Jean Frijns, CIO of Europe’s largest pension scheme, the e146bn Heerlen-based ABP fund, opened the seminar sessions ahead of the second annual IPE Awards with a warning to pension funds that extreme market events were becoming more frequent – resulting in greater short-term volatility and a need for pension scheme long-term investment horizons to be stretched.
In response, Frijns noted that pension funds should seek to increase the robustness of their long-term investment strategies and strengthen their capacity for risk absorption in stressful times.
This, he said, should involve exploring the risk capacities of pension funds: “We cannot be satisfied with the traditional asset mix. There is a need to expand the investment universe to look at more alternatives – hedge funds and private equity and to look at commodities, capped bonds or index-linked bonds, for example.”
Frijns further advocated the use of more buy-and-hold strategies by pension funds and argued that they could also look at tactical opportunities in the buying and selling of volatility.
He added: “Another area where pension funds should be more active is on corporate governance and sustainability issues for corporations. If pension funds are active on this side then it will make their investment strategy more robust.”
Frijns explained his thoughts by pointing out that pension funds today exist in a world where short-term return distributions are affected by extreme events, which are “not that rare any more”.
“They occur once every two or three years, instead of once every 20 years, which is the way we used to think. We can expect this trend to continue due to the integrated nature of global markets today.”
The ABP chief posited two investment scenarios going forward. The first he labelled the ‘stress regime’: “This would have negative returns and be an environment where diversification doesn’t work anymore and even diversified portfolios suffer from increased volatility.”
The second, he called the ‘normal/historic’ regime: “This has low correlation, no extreme events and diversified portfolios have low volatility. The problem is you can’t know ex-ante which of these scenarios you are in.”
Frijns said he believed that if the ‘stress’ scenario characterised both short-term and long-term return distributions then there could be a “complete breakdown of all the lessons we have learned about investment.”
“There is no guarantee for short-term stability at the moment, which is why the long-term investment horizon for pension funds can no longer be five, but 10 to 15 years.”
Over the medium term, Frijns argued that the next three years would remain uncertain in terms of economic growth, with Europe and Japan persisting with disappointing growth figures and the risk of further surprises to come.
On a positive note, however, Frijns opined that if US companies consolidated over the next few years then a faster than expected recovery might not be unexpected.

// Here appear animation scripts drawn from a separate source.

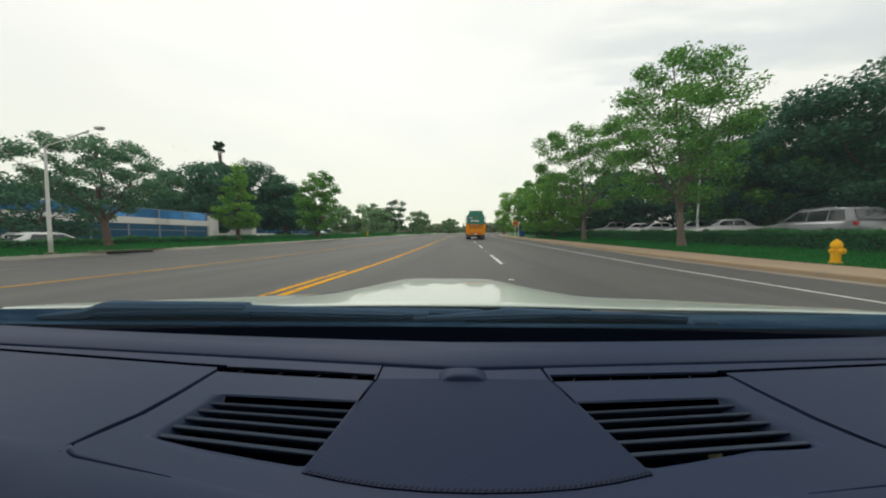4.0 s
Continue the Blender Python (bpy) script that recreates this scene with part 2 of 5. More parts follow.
# The long paler streaks put highlights into the cowl's colour.
M_COWL = material("cowl_plastic", (0.0085, 0.025, 0.050), 0.9, var=0.15, scale=8, fine=250, bump=0.2, depth=0.001, stains=(14, (0.036, 0.070, 0.108), 0.46, 0.66, (0.16, 1, 1)), spec=0.0)
M_WIPER = material("wiper_metal", (0.042, 0.074, 0.118), 0.7, 0.0, var=0.14, scale=20, fine=300, bump=0.1, depth=0.0005, spec=0.0)
M_RUBBER = material("black_rubber", (0.010, 0.011, 0.013), 0.75, var=0.1, scale=10, fine=150, bump=0.1, depth=0.001)
M_CARWHITE = material("white_car_paint", (0.47, 0.535, 0.49), 0.36, var=0.03, scale=3, fine=40, bump=0, coat=0.8, stains=(30, (0.40, 0.45, 0.41), 0.66, 0.75, (1, 1, 1)))
M_TRIM = material("cabin_lining", (0.05, 0.05, 0.055), 0.9, var=0.1, scale=6, fine=200, bump=0.2, depth=0.001)
# The bluish dust film also stands in for veiling glare on the glass.
M_WINDSCREEN = clear_glass("windscreen_glass", (0.985, 0.995, 0.99), 0.02, dust=0.013)
# Tints chosen to cut the light that reaches the dashboard.
M_SIDEGLASS = clear_glass("dimming_side_glass", (0.46, 0.50, 0.49), 0.5)
M_REARGLASS = clear_glass("dimming_rear_glass", (0.09, 0.10, 0.105), 0.5)
M_POLE = material("painted_steel", (0.68, 0.68, 0.66), 0.5, 0.1, var=0.08, scale=1.5, fine=30, bump=0.1)
M_HYDRANT = material("yellow_enamel", (0.80, 0.42, 0.0008), 0.6, spec=0.2, var=0.10, scale=6, fine=50, bump=0.2, stains=(12, (0.40, 0.19, 0.004), 0.6, 0.8, (1, 1, 1)))
M_CAP = material("pale_metal", (0.55, 0.55, 0.52), 0.4, 0.6, var=0.1, scale=8, fine=60, bump=0.1)
M_SILVER = material("silver_paint", (0.19, 0.20, 0.215), 0.3, 0.3, var=0.03, scale=2, fine=60, bump=0, coat=0.6)
M_PEARL = material("pearl_paint", (0.62, 0.63, 0.64), 0.22, 0.0, var=0.03, scale=2, fine=60, bump=0, coat=0.7)
M_DARKPAINT = material("dark_paint", (0.045, 0.055, 0.075), 0.25, 0.3, var=0.05, scale=2, fine=60, bump=0, coat=0.7)
M_TINTED = material("tinted_window", (0.012, 0.016, 0.02), 0.06, var=0.1, scale=2, fine=20, bump=0, spec=0.7)
M_ALLOY = material("wheel_alloy", (0.4, 0.4, 0.42), 0.3, 0.8, var=0.08, scale=8, fine=60, bump=0)
M_TAIL = material("red_lens", (0.35, 0.015, 0.012), 0.2, var=0.08, scale=8, fine=60, bump=0)
M_LENS = material("clear_lens", (0.6, 0.6, 0.6), 0.15, 0.3, var=0.08, scale=8, fine=60, bump=0)
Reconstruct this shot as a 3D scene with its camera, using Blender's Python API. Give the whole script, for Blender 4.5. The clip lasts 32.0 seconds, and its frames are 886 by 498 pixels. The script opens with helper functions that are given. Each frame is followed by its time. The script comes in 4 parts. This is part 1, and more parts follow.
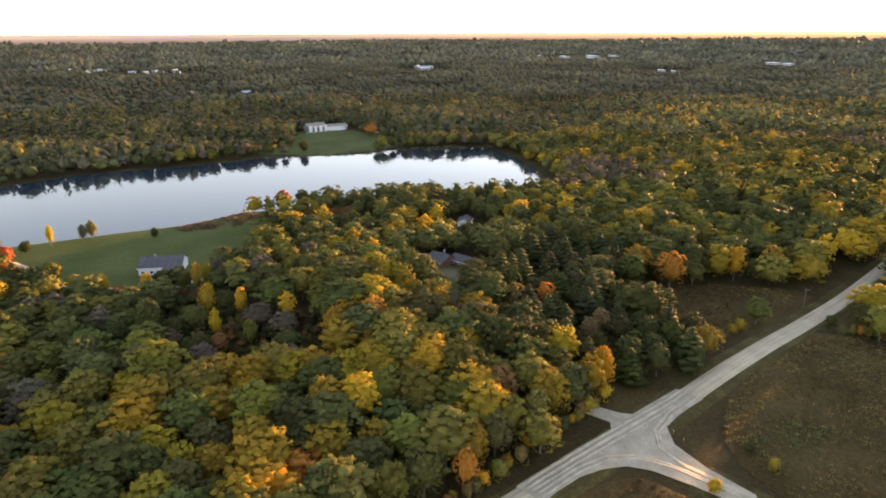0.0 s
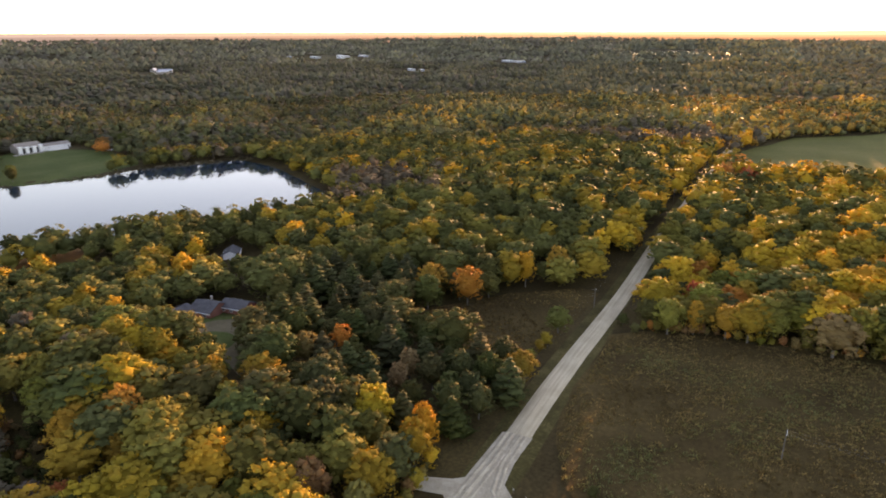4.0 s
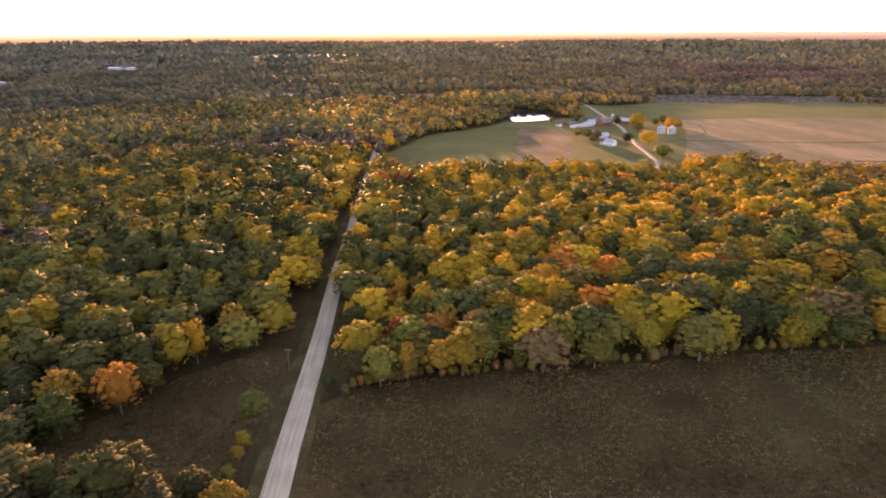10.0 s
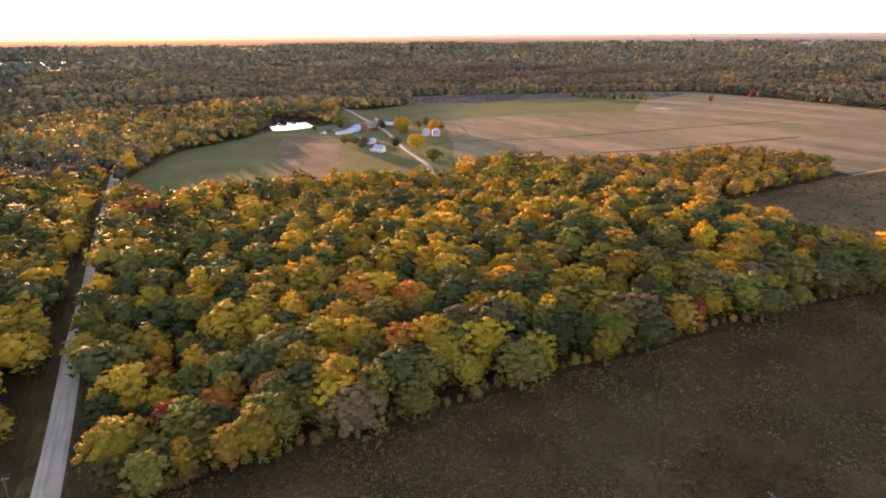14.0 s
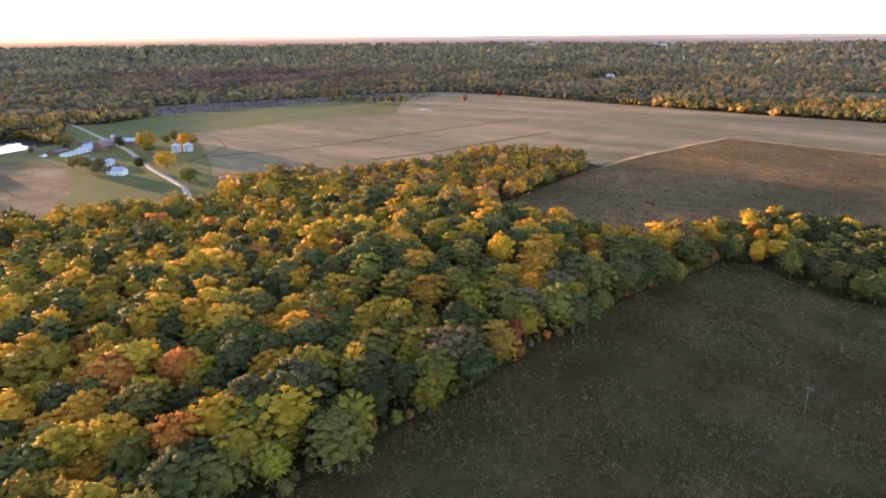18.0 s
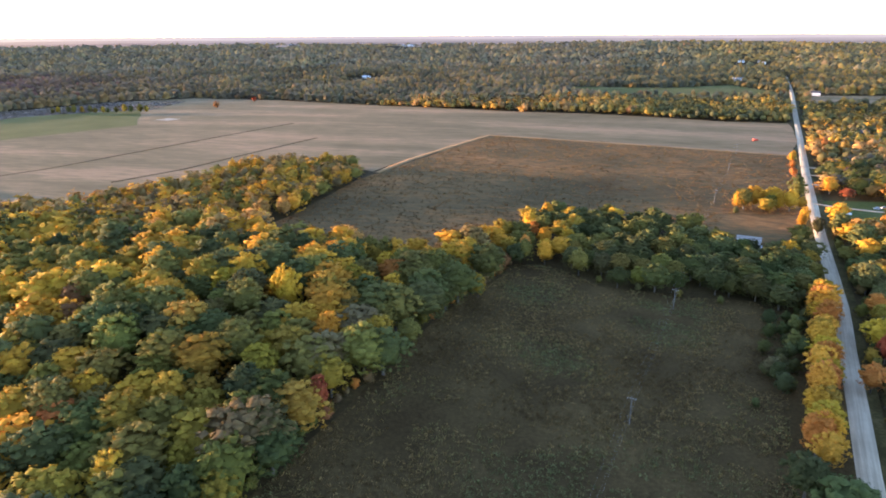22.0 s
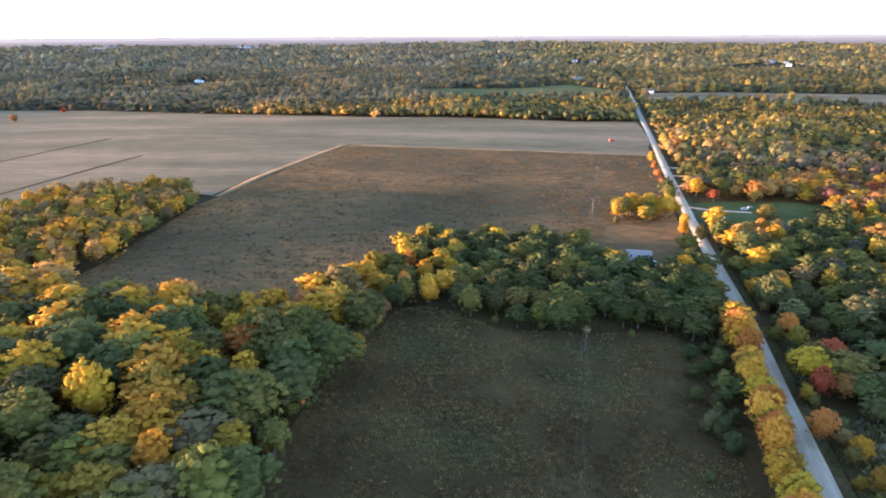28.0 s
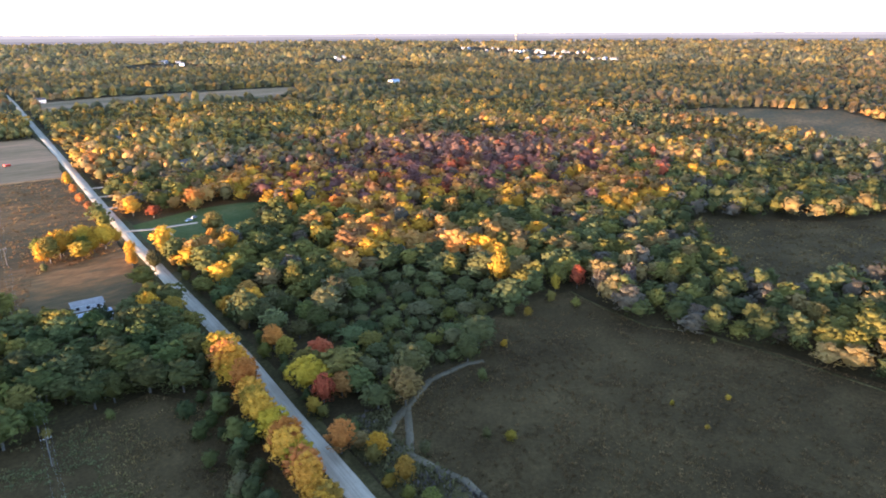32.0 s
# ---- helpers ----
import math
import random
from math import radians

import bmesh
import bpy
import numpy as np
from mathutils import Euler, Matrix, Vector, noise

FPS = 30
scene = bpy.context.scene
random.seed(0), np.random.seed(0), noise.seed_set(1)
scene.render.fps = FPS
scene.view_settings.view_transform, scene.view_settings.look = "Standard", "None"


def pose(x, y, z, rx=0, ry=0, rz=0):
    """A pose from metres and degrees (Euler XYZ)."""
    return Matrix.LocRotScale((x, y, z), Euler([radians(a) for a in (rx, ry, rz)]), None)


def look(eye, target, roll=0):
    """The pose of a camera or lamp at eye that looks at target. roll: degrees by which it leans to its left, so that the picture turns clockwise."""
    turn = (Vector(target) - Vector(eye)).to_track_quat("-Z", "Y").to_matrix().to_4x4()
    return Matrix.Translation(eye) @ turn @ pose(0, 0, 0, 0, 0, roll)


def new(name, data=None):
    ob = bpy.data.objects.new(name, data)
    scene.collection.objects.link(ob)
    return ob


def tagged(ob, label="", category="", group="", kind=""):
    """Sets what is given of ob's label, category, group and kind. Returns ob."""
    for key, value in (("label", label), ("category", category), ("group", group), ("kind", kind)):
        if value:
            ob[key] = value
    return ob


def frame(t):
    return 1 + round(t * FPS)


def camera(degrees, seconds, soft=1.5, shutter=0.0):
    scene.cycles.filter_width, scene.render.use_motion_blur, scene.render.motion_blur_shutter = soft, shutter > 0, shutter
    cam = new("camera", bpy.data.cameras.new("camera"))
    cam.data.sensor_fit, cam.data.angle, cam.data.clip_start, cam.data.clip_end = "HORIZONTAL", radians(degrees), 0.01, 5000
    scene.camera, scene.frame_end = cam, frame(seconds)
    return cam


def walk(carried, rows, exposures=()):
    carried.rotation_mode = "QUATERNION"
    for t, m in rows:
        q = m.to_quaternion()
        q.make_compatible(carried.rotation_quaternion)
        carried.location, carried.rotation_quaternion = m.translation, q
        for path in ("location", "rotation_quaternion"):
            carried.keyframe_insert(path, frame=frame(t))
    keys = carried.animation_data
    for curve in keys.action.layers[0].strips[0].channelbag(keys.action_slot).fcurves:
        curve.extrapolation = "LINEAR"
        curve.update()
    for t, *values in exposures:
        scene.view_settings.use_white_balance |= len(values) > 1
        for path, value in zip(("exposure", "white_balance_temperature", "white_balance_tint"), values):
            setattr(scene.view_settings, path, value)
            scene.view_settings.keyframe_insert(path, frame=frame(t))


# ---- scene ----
cam = camera(68.8, 32.0, soft=1.85)
PATH = [
    (0, (151.548, 94.156, 117.51), (150.148, 92.877, 116.873), -0.3),
    (1, (144.48, 85.929, 117.718), (142.968, 84.786, 117.079), -0.2),
    (2, (136.817, 78.795, 117.802), (135.206, 77.797, 117.163), -0.2),
    (3, (128.564, 72.065, 117.797), (126.868, 71.218, 117.157), -0.2),
    (3.5, (124.026, 69.252, 117.881), (122.294, 68.483, 117.241), -0.2),
    (5.5, (106.717, 59.377, 118.755), (104.873, 58.941, 118.114), -0.2),
    (6, (102.154, 57.52, 118.859), (100.293, 57.169, 118.218), -0.2),
    (7, (92.495, 54.558, 118.964), (90.609, 54.378, 118.322), -0.3),
    (8, (83.107, 52.176, 119.029), (81.213, 52.17, 118.389), -0.2),
    (9, (74.074, 50.818, 119.534), (72.186, 50.985, 118.895), -0.2),
    (10, (64.83, 50.543, 119.799), (62.964, 50.878, 119.161), -0.3),
    (11, (54.304, 51.167, 119.758), (52.477, 51.67, 119.12), -0.3),
    (12, (43.903, 53.067, 119.253), (42.127, 53.733, 118.619), -0.4),
    (13, (34.155, 55.255, 119.423), (32.447, 56.081, 118.79), -0.4),
    (14, (24.345, 58.011, 119.694), (22.721, 58.992, 119.061), -0.4),
    (14.5, (19.469, 59.969, 119.738), (17.892, 61.022, 119.105), -0.4),
    (16.5, (0.718, 70.074, 119.125), (-0.642, 71.398, 118.494), -0.4),
    (17, (-3.979, 72.929, 118.752), (-5.277, 74.314, 118.122), -0.3),
    (18, (-11.308, 78.648, 119.743), (-12.474, 80.145, 119.112), -0.4),
    (19, (-18.66, 84.552, 119.735), (-19.683, 86.15, 119.104), -0.3),
    (20, (-24.46, 91.118, 119.62), (-25.335, 92.802, 118.988), -0.3),
    (21, (-30.255, 99.479, 119.292), (-30.973, 101.235, 118.661), -0.4),
    (22, (-35.007, 108.493, 118.74), (-35.561, 110.309, 118.109), -0.3),
    (22.5, (-37.082, 112.335, 118.706), (-37.578, 114.167, 118.075), -0.3),
    (23, (-39.087, 116.357, 118.807), (-39.437, 118.223, 118.177), -0.2),
    (24, (-42.549, 125.607, 118.677), (-42.872, 127.477, 118.046), -0.3),
    (25, (-46.072, 134.82, 118.544), (-46.36, 136.696, 117.914), -0.3),
    (25.5, (-47.375, 139.749, 118.339), (-47.666, 141.625, 117.709), -0.3),
    (27.5, (-53.249, 158.199, 118.279), (-53.527, 160.076, 117.649), -0.3),
    (28, (-54.144, 162.919, 118.269), (-54.262, 164.813, 117.639), -0.3),
    (28.5, (-54.578, 167.518, 118.464), (-54.475, 169.413, 117.833), -0.4),
    (29, (-54.495, 172.388, 118.448), (-54.194, 174.261, 117.815), -0.4),
    (30, (-53.135, 182.157, 118.521), (-52.452, 183.927, 117.887), -0.4),
    (31, (-49.797, 191.437, 118.74), (-48.761, 193.025, 118.105), -0.4),
    (32, (-45.232, 199.308, 119.337), (-43.89, 200.646, 118.699), -0.3),
]
EXPOSURES = [(0.0, 3.46, 10700, 33), (4.0, 3.33, 10700, 38), (8.0, 3.4, 10500, 47), (10.0, 3.4, 10200, 54), (14.0, 3.3, 9000, 47), (20.0, 3.45, 6900, 30), (32.0, 3.62, 6250, 26)]
walk(cam, [(t, look(eye, target, roll)) for t, eye, target, roll in PATH], EXPOSURES)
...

One issue that the ABP investment head took great pains to stress was that the current market environment was not a time for passive investment strategies. “This is the time for active equity and credit selection. It really is worthwhile to be very selective in picking stocks or credits and most of all trying to avoid concentration risk. You have to ask how much exposure you have to individual companies between equities and credits.”